Hidup sebagai Proses Pembelajaran

Marcus Aurelius sendiri adalah teladan dari hal ini. Sebagai kaisar, ia punya kekuasaan besar, namun ia tetap rendah hati dan memandang hidup sebagai serangkaian pelajaran. Ia tidak pernah berhenti merenung dan menulis catatan pribadi yang kini dikenal sebagai Meditations — buku filsafat yang paling banyak dibaca di dunia hingga saat ini.

Dalam catatannya, ia terus mempertanyakan motif, tindakan, dan perasaan dirinya sendiri. Ia tahu bahwa menjadi bijak bukan soal tahu segalanya, tapi terus mengolah diri.

Belajar Menjadi Bijak

Kutipan ini juga mengajak kita untuk menjauhi sikap merasa paling benar. Kita tidak perlu menjadi filsuf untuk menjalani hidup dengan cara bijak. Cukup dengan bersedia bertanya: Mengapa saya berpikir seperti ini? Apakah saya melihat seluruh gambaran?
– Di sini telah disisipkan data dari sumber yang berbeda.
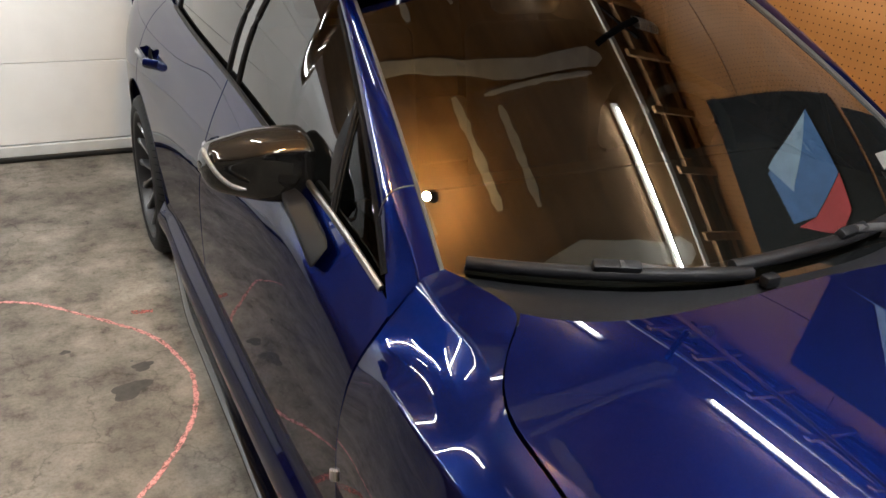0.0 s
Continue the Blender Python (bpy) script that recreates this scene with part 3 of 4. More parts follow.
# The mouth's deep shade is coloured in: near-black duct and floor sheet over blue hood.
part("mouth", sheet(duct_point, 90, 10, flip=True), DARK, scoop, "scoop duct with its shade put in as near-black", 80)
part("mouth_floor_shade", sheet(lambda u, v: Vector(((2 * u - 1) * 0.238, -0.480 + 0.15 * v, hood_z((2 * u - 1) * 0.238, -0.480 + 0.15 * v) + 0.0025 - 0.003 * (1 - smooth(v, 0.0, 0.3)))), 30, 12), DARK, scoop)
part("mouth_lip", sheet(lip_face, 140, 6, flip=True), PAINT, scoop, "rounded blue lip", 80)

for side in (-1, 1):
    def cheek_point(u, v, side=side):
        """A low ridge that runs forward from the mouth's end and dies out on the hood."""
        y = -0.462 - 0.165 * u
        x = side * (0.262 + 0.012 * math.sin(math.pi * u) + (2 * v - 1) * (0.020 - 0.004 * u))
        swell = 0.017 * (1 - smooth(u, 0.2, 1.0)) * (1 - (2 * v - 1) ** 2) ** 2 * smooth(u, 0.0, 0.25)
        return Vector((x, y, hood_z(x, y) - 0.0008 + swell))
    part("cheek", sheet(cheek_point, 60, 24), PAINT, scoop, "", 80)


def groove(points, radius=0.0022):
    return tube(points, radius, 6)


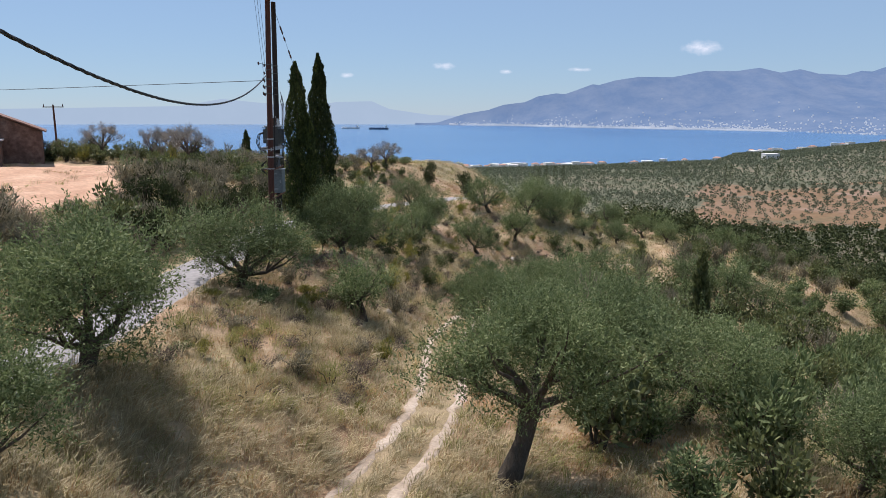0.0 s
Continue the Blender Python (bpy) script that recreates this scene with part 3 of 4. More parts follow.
def bare_tree_mesh(seed):
    """A half-dead tree: dark trunk, forking limbs and a mist of grey twigs."""
    r = np.random.default_rng(seed)
    shells, balls = [tube([(0, 0, -0.3), (0.08, 0, 0.5), (0.0, 0.1, 1.1)], [0.17, 0.12, 0.12], 8, 0.08, seed)], []
    for i in range(7):
        a = i / 7 * 6.28 + r.uniform(-0.3, 0.3)
        tip = np.array([math.cos(a) * 1.0, math.sin(a) * 1.0, r.uniform(1.7, 2.6)])
        m = tip * 0.5 + np.array([0, 0, 0.45])
        shells.append(tube([(0, 0.1, 1.0), m, tip], [0.08, 0.05, 0.012], 5, 0, seed))
        for j in range(4):
            b = tip + r.normal(size=3) * np.array([0.35, 0.35, 0.3])
            shells.append(tube([m, (m + b) / 2 + r.normal(size=3) * 0.06, b], [0.03, 0.018, 0.006], 4, 0, seed))
            balls.append((*b, 0.34, 0.34, 0.34))
    c, d = clump_points(balls, 2600, r, 0.1)
    d = d + np.array([0, 0, 0.5]) + r.normal(size=d.shape) * 0.3
    return mesh_of("trunk", *join(*shells), BARK, True), mesh_of("crown", *leaves(c, d, 0.32, 0.022, r), DRY_TWIG)


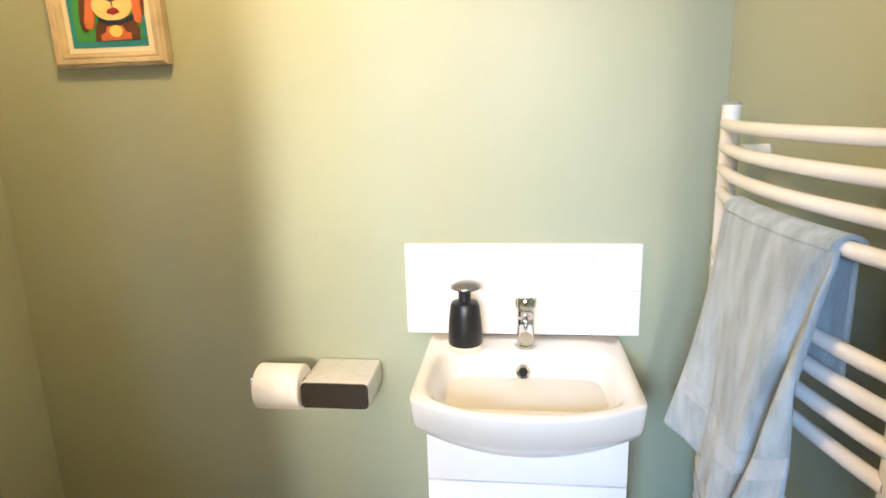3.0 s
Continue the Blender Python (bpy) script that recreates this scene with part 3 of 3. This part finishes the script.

Apakah ada hal yang belum saya pahami?

Hidup sebagai masalah bukan berarti hidup itu buruk. Justru, itu berarti hidup adalah ruang untuk berpikir, tumbuh, dan belajar. Masalah bukan musuh, tapi sahabat yang menunjukkan kedalaman kita sebagai manusia.

Penutup

Marcus Aurelius mengingatkan bahwa kebijaksanaan bukan hasil akhir, melainkan proses yang terus berlangsung. Orang bijak tidak pernah berhenti menggali makna hidup. Sebaliknya, orang yang merasa sudah punya semua jawaban justru berhenti berkembang.

Jadi, mari kita tidak cepat puas dengan “solusi” instan. Lihatlah hidup sebagai medan perenungan. Dengan begitu, kita bisa menapaki jalan kehidupan yang lebih dalam, lebih jujur, dan lebih bermakna.